A method that almost works is letting
$$
\begin{aligned}
f_e&= \dfrac{f(x) + f(-x)}{2} \\
f_0&= \dfrac{f(x) - f(-x)}{2}
\end{aligned}
$$
Then $f(x)= f_e(x) + f_o(x)$ and $f_e,f_o$ are even and odd, respectively. Then $f_o$ has a point of symmetry $(0,0)$ because it is odd. But $f_e$ has an axis of symmetry rather than necessarily a point of symmetry. So we will need something else. I will outline the method suggested by the book, and leave you to fill in the gaps and be sure you understand it.
$1$. Let $g$ be an odd function on $[-1,1]$ with $g(1)=f(1)$. [Be sure you can give at least one concrete example for any give point $(1,f(1))$. It shouldn't be too hard. For example, try with line segments! But it may be beneficial to try to create some 'fancier' examples.]
$2$. Now $g$ is odd (thus far) so it will have $(0,0)$ as a point of symmetry. We need to define another function, which along with $g$, will sum to $f$. An easy way is to define $h(x)= f(x) - g(x)$ on $[-1,1]$. Check that $f= g + h$.
$3$. Now we need to extend $g,h$ so that they are defined everywhere. For $n \geq 1$, define $h(x):= -h(2-x)$ and then extend $g$ via $g(x):= f(x) - h(x)$ for $x \in (2n-1,2n+1]$. Now we need to extend the functions 'on the other side.' Define $g(x):= -g(-x)$ and $h(x):= f(x) - g(x)$ for $x \in [-2n-1,-2n+1)$.
Try this for $n=1,2$ with an explicit function, something simple like $f(x)=x^2$ to understand the process.

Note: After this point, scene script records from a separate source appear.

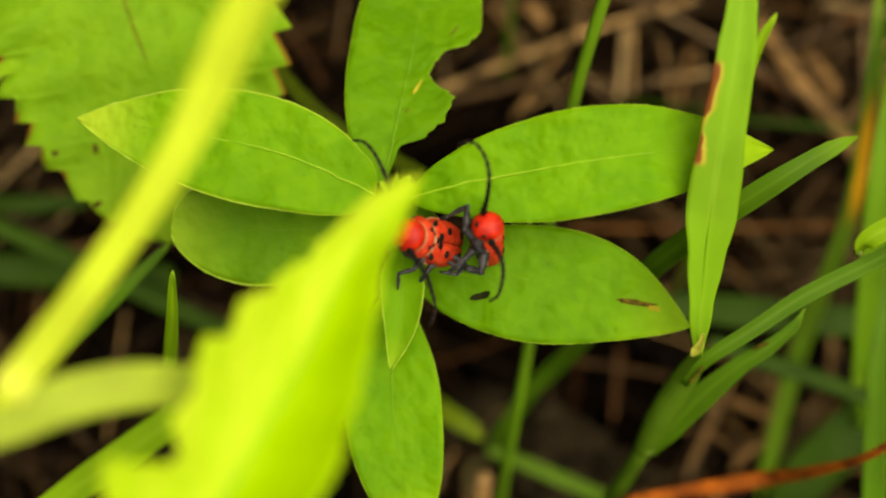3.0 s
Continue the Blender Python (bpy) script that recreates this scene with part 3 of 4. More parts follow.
    stain(eaten, (-0.0048, 0.0194, 0.0790), 0.0008, 0.0004, 50, STAIN_OLIVE, 4.0)
    stain(eaten, (-0.0036, 0.0222, 0.0780), 0.00215, 0.00032, 60, STAIN_OCHRE, 5.0)
    return plant


shoot()


# ---- serrated leaves ----
def toothed(shape, teeth, depth, seed):
    def half(u):
        saw = (u * teeth + 0.3 * noise.noise(Vector((u * 6, seed, 0)))) % 1.0
        return shape(u) * (1 - depth * (1 - saw) * (0.6 + 0.6 * noise.noise(Vector((math.floor(u * teeth), seed, 7)))))
    return half


def serrated_leaf(points, left, right, material, label, teeth, depth, peak, blunt, fold, ripple, seed, ribbed, spots=(), reach=1.15, left_shape=None, right_shape=None, rib_material=None):
    plant = thing("serrated_leaf", label, "leaf", "serrated leaves", at=points[0])
    base = Vector(points[0])
    pts = [tuple(Vector(p) - base) for p in points]
    shape = lance(peak, blunt)
    blade = part("leaf_blade", sheet(pts, lambda u: left * toothed(left_shape or shape, teeth, depth, seed)(u) + 0.00005, lambda u: right * toothed(right_shape or shape, teeth, depth, seed + 3)(u) + 0.00005, 220, 18, fold, ripple, 0.0003, 0, 6.0, seed), material, plant)
    rib(pts, blade, ribbed, material=rib_material)
    for k, (at, length, width, angle) in enumerate(spots):
        stain(blade, at, length, width, angle, STAIN_OLIVE if width > 2 * length else STAIN_BROWN, k + 11.0)
    foot = Vector((points[0][0] * reach, points[0][1] * reach, -0.006)) - base
    part("stem", tube([tuple(foot), tuple(foot * 0.45 + Vector((0, 0, 0.002))), (0, 0, 0)], lambda u: 0.0011 - 0.0004 * u, 24, 10, 0.08), STEM, plant)


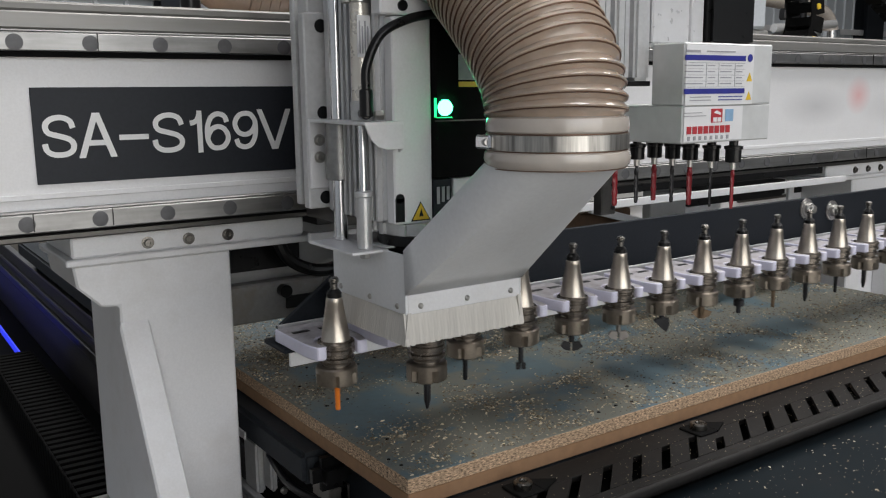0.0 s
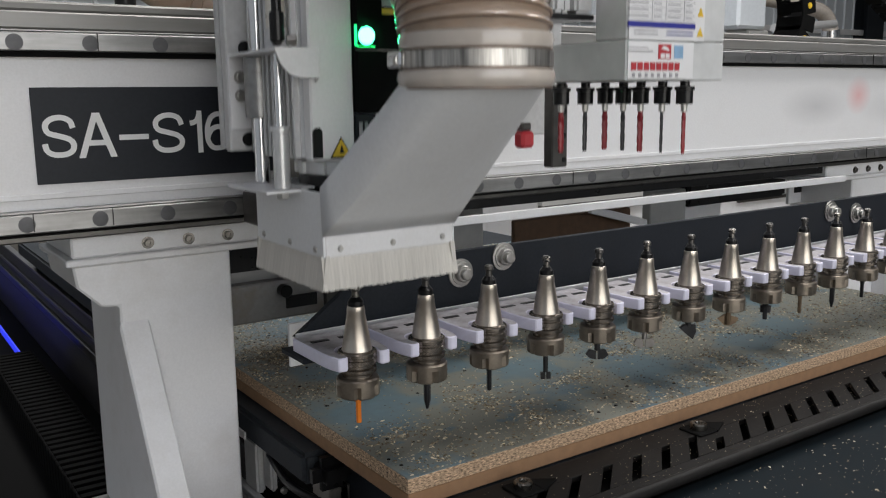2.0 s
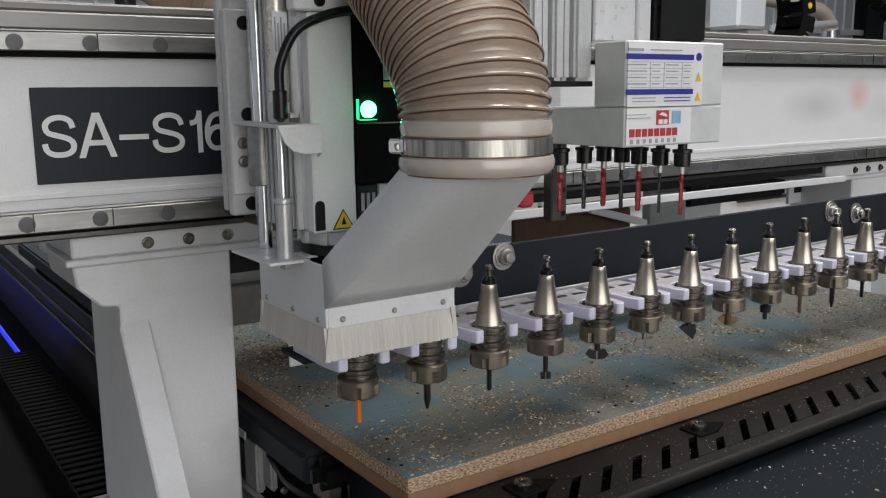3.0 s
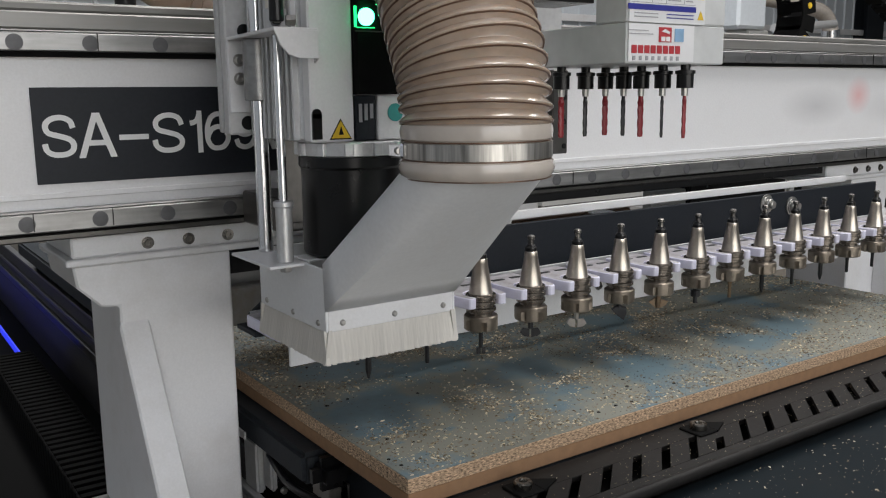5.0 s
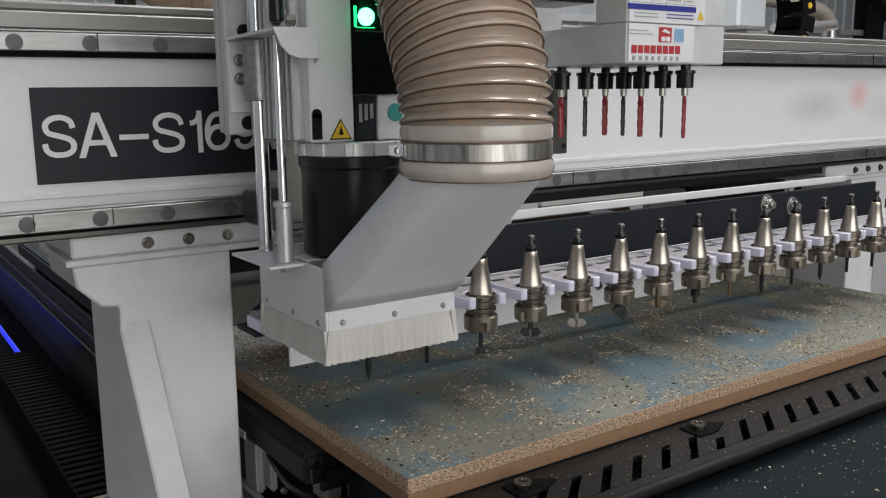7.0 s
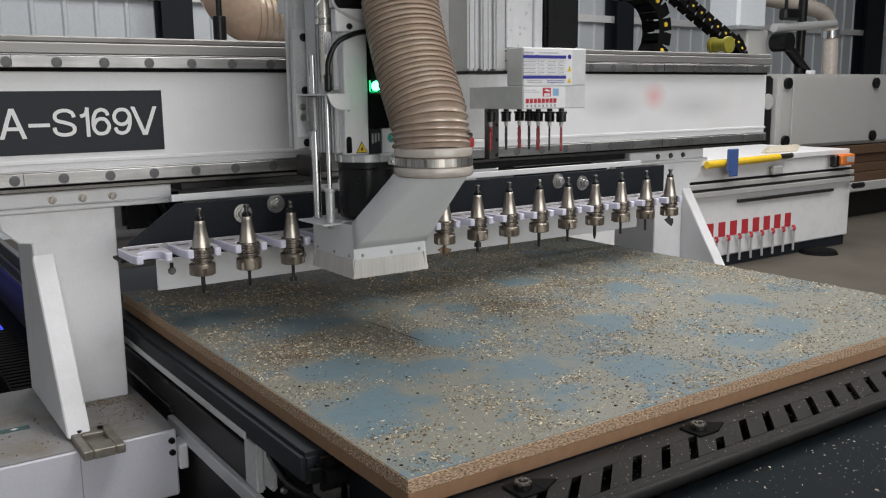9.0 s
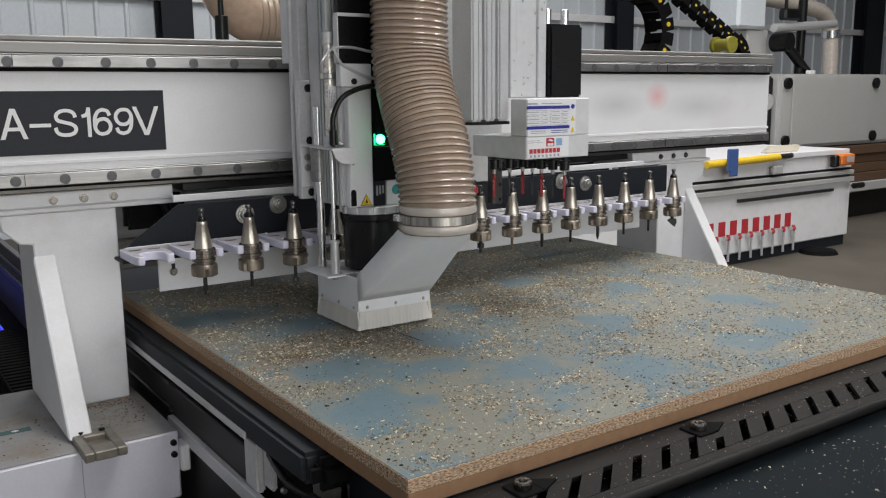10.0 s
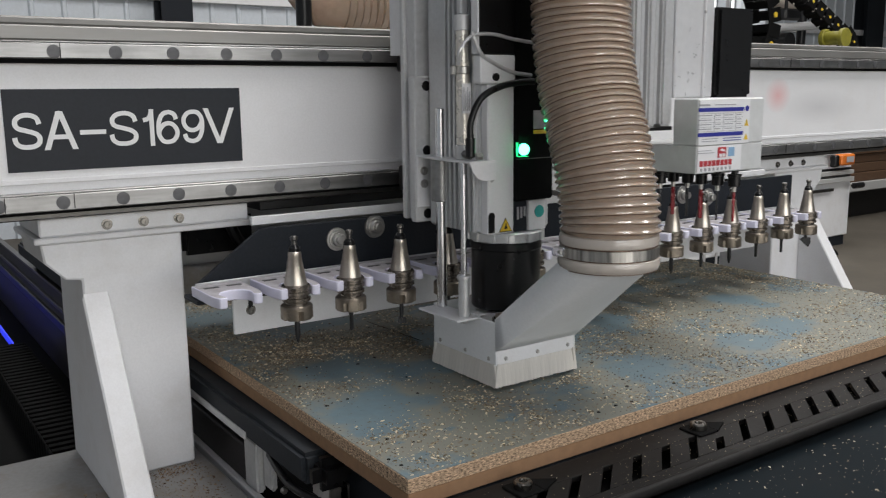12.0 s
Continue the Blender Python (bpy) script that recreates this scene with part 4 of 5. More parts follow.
def drawn(*ys):
    """The hose drawn out: its y at each of the levels above the hood's outlet."""
    return list(zip(ys, LEVELS))


LONG = drawn(-0.194, -0.194, -0.186, -0.158, -0.134, -0.116, -0.103, -0.092, -0.084, -0.080, -0.085, -0.095)
BACK = drawn(-0.194, -0.188, -0.179, -0.146, -0.115, -0.090, -0.080, -0.078, -0.078, -0.080, -0.085, -0.095)
LOWERED = drawn(-0.194, -0.187, -0.176, -0.146, -0.109, -0.0915, -0.090, -0.094, -0.098, -0.100, -0.100, -0.100)
STARTED = drawn(-0.194, -0.198, -0.192, -0.181, -0.148, -0.121, -0.117, -0.115, -0.113, -0.112, -0.110, -0.110)
CARRIED = drawn(-0.194, -0.196, -0.192, -0.167, -0.134, -0.116, -0.119, -0.130, -0.138, -0.140, -0.142, -0.142)
CALM = drawn(-0.194, -0.196, -0.190, -0.174, -0.150, -0.1335, -0.126, -0.122, -0.120, -0.120, -0.120, -0.120)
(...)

Then go to the 'generic' $f(x)$. For $n=1,2$, check that $g$ is odd and $h(x)$ has symmetry point $(1,0)$, then check that $f(x)= g(x)+h(x)$. Once you have this done. You should be able to finish the induction argument to show that $f= g+h$ and each have a point of symmetry. Remember, an explicit example always helps!